India – India is projected to have one of the fastest-growing economies in the world, making it a popular destination for international business affairs. If you’re wondering when the best time of year would be to schedule your trip to India, first consider the national public holidays the country observes:
- What: Republic Day/ When: January 26th – Republic Day is an important national holiday that commemorates the establishment of the Constitution of India. The day is marked with parades throughout the country celebrating the cultural unity of India. If your travels bring you to Delhi, keep in mind that Republic Day festivities last for a week there, making for an extremely crowded capital city.
- What: Independence Day/ August 15th – Marking the date of India’s independence from the British Empire in 1947, this national holiday is observed in all Indian states and union territories with flag-hoisting ceremonies, parades and cultural events.
- What: Mahatma Gandhi’s Birthday/ October 2nd – Every year on October 2nd, all Indian states and territories honor Mahatma Gandhi’s birthday with prayer services. New Delhi is especially crowded with locals, who attend services at Raj Ghat, Gandhi’s memorial in New Delhi where he was cremated. Celebrations on the day also include commemorative ceremonies in various cities by colleges, local government institutions and socio-political institutions.*Only the secular holidays of Republic Day, Independence Day and Mahatma Gandhi’s Birthday are observed nationally. Other public holidays in India are observed on a strictly regional basis. To view a full list of public holidays celebrated in the region you’re traveling to, click
Japan – Tokyo has recently resumed its position as a hot spot for business travel, so don’t be too surprised if your overseas business lands you in Japan in the near future.

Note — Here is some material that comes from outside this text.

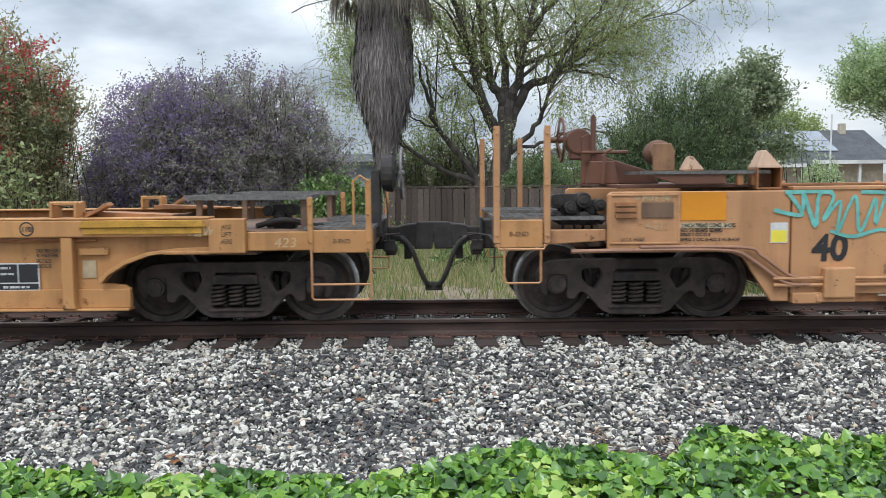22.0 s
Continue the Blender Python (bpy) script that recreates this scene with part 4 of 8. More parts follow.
    part("brake_rod", tube(bmesh.new(), [(s(0.30), -0.7, 1.44), (s(0.28), -0.7, 1.80), (s(0.20), -0.66, 1.83)], 0.016, 7), OXIDE, car)
    valve_gear(car, s(0.74), -1.05, 1.18, 1.1)
    valve_gear(car, s(0.52), -0.95, 1.14, 0.9)
    coupler(car, s(1.52), f)


def art_unit(at, xl, xr, label, left, right, coat, piped, box_x, feet, lugs=()):
    """One unit of the articulated car, from truck centre xl to truck centre xr."""
    car = new_car("well_car_unit", label, at)
    a0, a1 = xl + 1.50, xr - 1.50
    for sd in (-1, 1):
        bm = bmesh.new()
        ybox(bm, a0, a1, 1.44, 1.50, 0.30, 1.37, sd)
        part("side_wall", bm, coat, car)
        bm = bmesh.new()
        ybox(bm, a0, a1, 1.36, 1.515, 1.37, 1.412, sd)
        part("top_chord", bm, RUSTY if sd > 0 else coat, car, "", 0.01)
        bm = bmesh.new()
        yprism(bm, [(a0, 0.205), (a1, 0.205), (a1, 0.30), (a0, 0.30)], 1.30, 1.45, sd)
        part("bottom_sill", bm, RUSTY, car)
        bm = bmesh.new()
        ybox(bm, a0 + 0.9, a1 - 0.9, 1.45, 1.53, 0.275, 0.292, sd)
        # pale strip paints the light caught by the sill's lower edge
        part("sill_lip", bm, LITLIP, car, "lower lip coloured pale as a lit edge")
        for k, x in enumerate(feet):
            bm = bmesh.new()
            yprism(bm, [(x - 0.20, 0.215), (x + 0.20, 0.215), (x + 0.20, 0.285), (x + 0.17, 0.31), (x - 0.17, 0.31), (x - 0.20, 0.285)], 1.49, 1.56, sd)
            part("sill_pad", bm, coat, car, "", 0.012)
        for x, w in lugs:
            bm = bmesh.new()
            ybox(bm, x - w, x + w, 1.47, 1.53, 1.33, 1.425 + 0.25 * w, sd)
            part("chord_lug", bm, coat, car, "", 0.012)
        for x in (a0 + 0.16, a1 - 0.16):
            bm = bmesh.new()
            ybox(bm, x - 0.15, x + 0.15, 1.44, 1.54, 0.20, 0.315, sd)
            part("sill_pad", bm, coat, car, "", 0.012)
    if box_x is not None:
        bm = bmesh.new()
        prism(bm, [(box_x - 0.39, 0.20), (box_x + 0.39, 0.20), (box_x + 0.39, 0.33 if piped else 0.47), (box_x - 0.39, 0.33 if piped else 0.50)], -1.565, -1.50)
        part("side_box", bm, coat, car, "", 0.01)
    well_floor(car, a0, a1, 1.40, 0.24, 9)
    if left == "joint":
        joint_end(car, xl, -1, coat, True, True, piped)
    else:
        platform_end(car, xl, -1, coat, True)
    if right == "joint":
        joint_end(car, xr, 1, coat, True, False, piped)
    else:
        platform_end(car, xr, 1, coat, False)
    if piped:
        for z, y in ((0.465, -1.545), (0.395, -1.54)):
            part("train_line", tube(bmesh.new(), [(a0 - 0.2, y, z), (a1 + 0.2, y, z)], 0.020, 8), coat, car)
        bm = bmesh.new()
        for k in range(10):
            x = a0 + 0.5 + k * (a1 - a0 - 1) / 9
            ybox(bm, x - 0.03, x + 0.03, 1.50, 1.575, 0.37 + 0.07 * (k % 2), 0.425 + 0.07 * (k % 2), -1)
        part("pipe_clamp", bm, coat, car, "", 0.006)
        for x in (-3.07, -0.06, 2.95):
            bm = bmesh.new()
            prism(bm, [(x - 0.74, 0.535), (x + 0.74, 0.535), (x + 0.78, 0.55), (x + 0.76, 0.585), (x - 0.76, 0.585), (x - 0.78, 0.55)], -1.56, -1.50)
            part("side_rail", bm, RUSTY, car, "rust-stained ledge rail", 0.01)
        for x in (a0 + 0.47, a1 - 0.62):
            bm = bmesh.new()
            box(bm, x - 0.16, x + 0.16, -1.60, -1.50, 0.26, 0.58)
            part("pipe_guard", bm, coat, car, "", 0.02)
    return car


DULLLEMON = plain("dull_yellow_decal", (0.62, 0.50, 0.09), 0.6, 0.3, 25)
DECALDOT = plain("worn_decal_print", (0.68, 0.62, 0.30), 0.6, 0.3, 40)
# highlight colour for the lit edge of the bottom sill
LITLIP = plain("pale_lit_lip", (0.50, 0.40, 0.30), 0.5, 0.3, 9)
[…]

- What: Coming of Age Day/ When: January 12th– Coming of Age Day is a national holiday to encourage those who have newly entered adulthood (age 20) to become self-reliant members of society. Local governments usually have a ceremony known as a seijin shiki (adult ceremony) to honor the “new adults”.
- What: National Foundation Day/ When: February 11th – National Foundation Day is an official government holiday in which the entire nation honors the nation’s founding.

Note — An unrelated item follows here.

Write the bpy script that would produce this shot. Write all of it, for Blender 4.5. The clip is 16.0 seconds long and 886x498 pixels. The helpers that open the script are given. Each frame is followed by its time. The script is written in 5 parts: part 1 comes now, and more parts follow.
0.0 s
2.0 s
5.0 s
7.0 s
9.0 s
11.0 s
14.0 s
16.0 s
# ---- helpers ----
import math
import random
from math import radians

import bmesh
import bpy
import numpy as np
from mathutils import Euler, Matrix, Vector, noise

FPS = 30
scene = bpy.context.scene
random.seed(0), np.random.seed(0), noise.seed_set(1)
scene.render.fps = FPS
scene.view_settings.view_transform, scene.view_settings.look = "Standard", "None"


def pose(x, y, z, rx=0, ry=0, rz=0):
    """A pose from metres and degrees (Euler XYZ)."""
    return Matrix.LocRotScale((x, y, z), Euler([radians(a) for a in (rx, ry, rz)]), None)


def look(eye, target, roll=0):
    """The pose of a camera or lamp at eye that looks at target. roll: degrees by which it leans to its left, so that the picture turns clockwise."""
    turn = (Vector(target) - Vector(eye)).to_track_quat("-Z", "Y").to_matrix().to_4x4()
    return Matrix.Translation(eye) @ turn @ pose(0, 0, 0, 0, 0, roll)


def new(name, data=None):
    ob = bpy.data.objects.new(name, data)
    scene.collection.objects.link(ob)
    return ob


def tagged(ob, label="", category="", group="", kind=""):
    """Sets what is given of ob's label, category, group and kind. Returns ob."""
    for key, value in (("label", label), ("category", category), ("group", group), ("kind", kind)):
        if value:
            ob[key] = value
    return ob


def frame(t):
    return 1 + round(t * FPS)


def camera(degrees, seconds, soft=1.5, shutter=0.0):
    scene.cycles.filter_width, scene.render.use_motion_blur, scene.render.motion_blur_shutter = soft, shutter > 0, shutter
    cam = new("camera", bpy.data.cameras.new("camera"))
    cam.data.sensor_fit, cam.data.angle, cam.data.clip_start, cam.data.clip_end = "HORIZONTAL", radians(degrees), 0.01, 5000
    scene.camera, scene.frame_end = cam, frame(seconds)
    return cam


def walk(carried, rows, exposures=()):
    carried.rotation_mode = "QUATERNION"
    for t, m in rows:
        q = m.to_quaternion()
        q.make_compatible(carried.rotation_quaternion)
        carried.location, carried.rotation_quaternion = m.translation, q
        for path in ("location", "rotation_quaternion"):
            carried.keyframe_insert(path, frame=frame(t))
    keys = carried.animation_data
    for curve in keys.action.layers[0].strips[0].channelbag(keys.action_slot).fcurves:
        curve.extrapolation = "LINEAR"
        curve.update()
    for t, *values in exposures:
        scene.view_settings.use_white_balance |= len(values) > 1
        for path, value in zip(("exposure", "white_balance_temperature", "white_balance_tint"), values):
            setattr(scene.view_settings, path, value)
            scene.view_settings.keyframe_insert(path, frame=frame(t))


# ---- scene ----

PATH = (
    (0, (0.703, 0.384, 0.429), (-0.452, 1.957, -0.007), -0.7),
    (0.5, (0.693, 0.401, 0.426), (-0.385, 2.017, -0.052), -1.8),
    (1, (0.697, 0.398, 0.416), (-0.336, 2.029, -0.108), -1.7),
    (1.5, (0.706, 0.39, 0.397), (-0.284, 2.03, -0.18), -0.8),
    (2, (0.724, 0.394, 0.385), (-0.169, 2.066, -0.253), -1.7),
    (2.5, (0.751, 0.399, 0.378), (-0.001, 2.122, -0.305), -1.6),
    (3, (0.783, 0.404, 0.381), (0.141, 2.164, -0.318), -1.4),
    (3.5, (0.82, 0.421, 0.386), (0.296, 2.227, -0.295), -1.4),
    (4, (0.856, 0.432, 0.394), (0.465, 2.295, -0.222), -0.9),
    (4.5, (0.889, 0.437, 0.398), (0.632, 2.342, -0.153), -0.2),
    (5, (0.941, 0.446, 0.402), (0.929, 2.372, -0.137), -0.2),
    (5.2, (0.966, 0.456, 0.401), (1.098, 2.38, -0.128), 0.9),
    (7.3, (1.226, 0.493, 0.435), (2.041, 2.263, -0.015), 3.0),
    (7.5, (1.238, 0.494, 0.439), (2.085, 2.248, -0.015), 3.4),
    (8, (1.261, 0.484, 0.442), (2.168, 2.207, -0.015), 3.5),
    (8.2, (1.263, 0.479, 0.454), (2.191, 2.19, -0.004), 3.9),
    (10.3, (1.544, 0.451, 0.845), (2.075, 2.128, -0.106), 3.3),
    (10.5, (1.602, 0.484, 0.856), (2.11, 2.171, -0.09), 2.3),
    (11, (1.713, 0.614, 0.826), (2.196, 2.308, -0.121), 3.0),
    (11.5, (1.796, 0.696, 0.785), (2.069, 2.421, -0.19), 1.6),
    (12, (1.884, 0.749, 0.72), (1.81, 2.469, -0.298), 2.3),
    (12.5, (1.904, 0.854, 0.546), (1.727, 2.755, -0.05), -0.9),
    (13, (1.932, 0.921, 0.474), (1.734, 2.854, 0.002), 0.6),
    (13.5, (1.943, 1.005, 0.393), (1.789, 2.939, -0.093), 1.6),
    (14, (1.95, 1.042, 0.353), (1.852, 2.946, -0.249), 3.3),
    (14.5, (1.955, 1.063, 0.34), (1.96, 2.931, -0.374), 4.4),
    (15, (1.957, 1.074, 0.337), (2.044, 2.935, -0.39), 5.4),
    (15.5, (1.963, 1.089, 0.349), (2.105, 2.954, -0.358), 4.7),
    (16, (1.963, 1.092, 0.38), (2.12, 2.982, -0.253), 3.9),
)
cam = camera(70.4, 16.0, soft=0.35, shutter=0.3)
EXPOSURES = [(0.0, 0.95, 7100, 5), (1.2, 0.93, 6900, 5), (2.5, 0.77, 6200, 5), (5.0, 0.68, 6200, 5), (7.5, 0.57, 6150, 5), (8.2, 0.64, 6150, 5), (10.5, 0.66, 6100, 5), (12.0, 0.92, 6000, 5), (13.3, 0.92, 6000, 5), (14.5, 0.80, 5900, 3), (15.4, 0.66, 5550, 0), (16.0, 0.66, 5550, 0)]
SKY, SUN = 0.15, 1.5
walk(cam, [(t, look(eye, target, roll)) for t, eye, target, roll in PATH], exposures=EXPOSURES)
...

- What: Vernal Equinox Day/ When: March 21st – A national public holiday in Japan, Vernal Equinox Day is a day for the Japanese to celebrate spring’s arrival and commune with nature. Common traditions on this holiday include visiting loved one’s graves and holding family reunions.
- What: Golden Week/ When: April 29th & May 3rd-5th – The Golden Week is a collection of four national holidays within seven days. In combination with well-placed weekends, the Golden Week becomes one of Japan’s busiest holiday seasons. Beginning with Showa Day on April 29th, the whole country prepares for its annual Golden Week traditions. The other holidays included in Golden Week are Constitution Memorial Day (May 3rd), Greenery Day (May 4th), and Children’s Day (May 5th). Keep in mind that train stations, airports and major Japanese cities get extremely crowded during this week due to the celebrations. We recommend scheduling your trip to Japan before or after Golden Week to avoid the crowds – however, if you must travel during that time, it’s best to book your hotel and airfare far in advance to secure availability. Rates, on the other hand, are typically always higher during this peak travel season.
- What: Marine Day/ When: July 20th – This national holiday was established in 1995 (and first held in 1996) as a day to give thanks to the ocean reflect on the importance of the sea to the maritime nation that is Japan. All banks and government offices are closed in observance.
- What: Respect for the Aged Day/ When: September 21st – This national holiday was established in 1966 as a day to respect the elderly and celebrate long life. To honor the elders, many communities throw parties and offer special gifts to bring even more longevity to their lives.
- What: Autumnal Equinox Day/ When: September 23rd – Established as a national holiday in 1945, the Japanese use Autumnal Equinox Day to pay respects to deceased family members, visit family graves and hold family reunions in honor of those who have passed.
- What: Health and Sports Day/ When: October 12th – This holiday was first observed in 1966 and the date marked the opening day of the Tokyo Olympics in 1964. Health and Sports Day was appointed as a major national holiday to promote the adoption of a healthy and active lifestyle throughout the country. In celebration of this holiday, many Japanese schools, business and towns hold special events which include sports activities.
- What: Culture Day/ When: November 3rd – Culture Day, otherwise known as “Bunka no hi,” is a day the country honors its traditional Japanese culture and promotes the love of freedom and peace. As part of the celebration of Culture Day, the Order of Culture Awards Ceremony takes place at the Imperial Palace in Tokyo – keep this in mind if you’re in the area during this time, as the city can become very crowded with tourists and locals alike.
- What: Labor Thanksgiving Day/ When: November 23rd (or the following Monday if it falls on a Sunday)– Labor Thanksgiving Day was established in 1948 as an occasion for praising labor, celebrating production and giving one another thanks. A number of major events are held on this day. One such event is a labor festival held every year in the city of Nagano. Local labor organizations sponsor this event to encourage people to think about issues affecting peace, human rights, and the environment.
- What: The Emperor’s Birthday/ When: December 23rd – Japan commemorates the birthday of its reigning emperor each year, and the nation’s current emperor is honored on December 23rd. However, if the emperor changes, the national holiday will change to the birthday of the new emperor.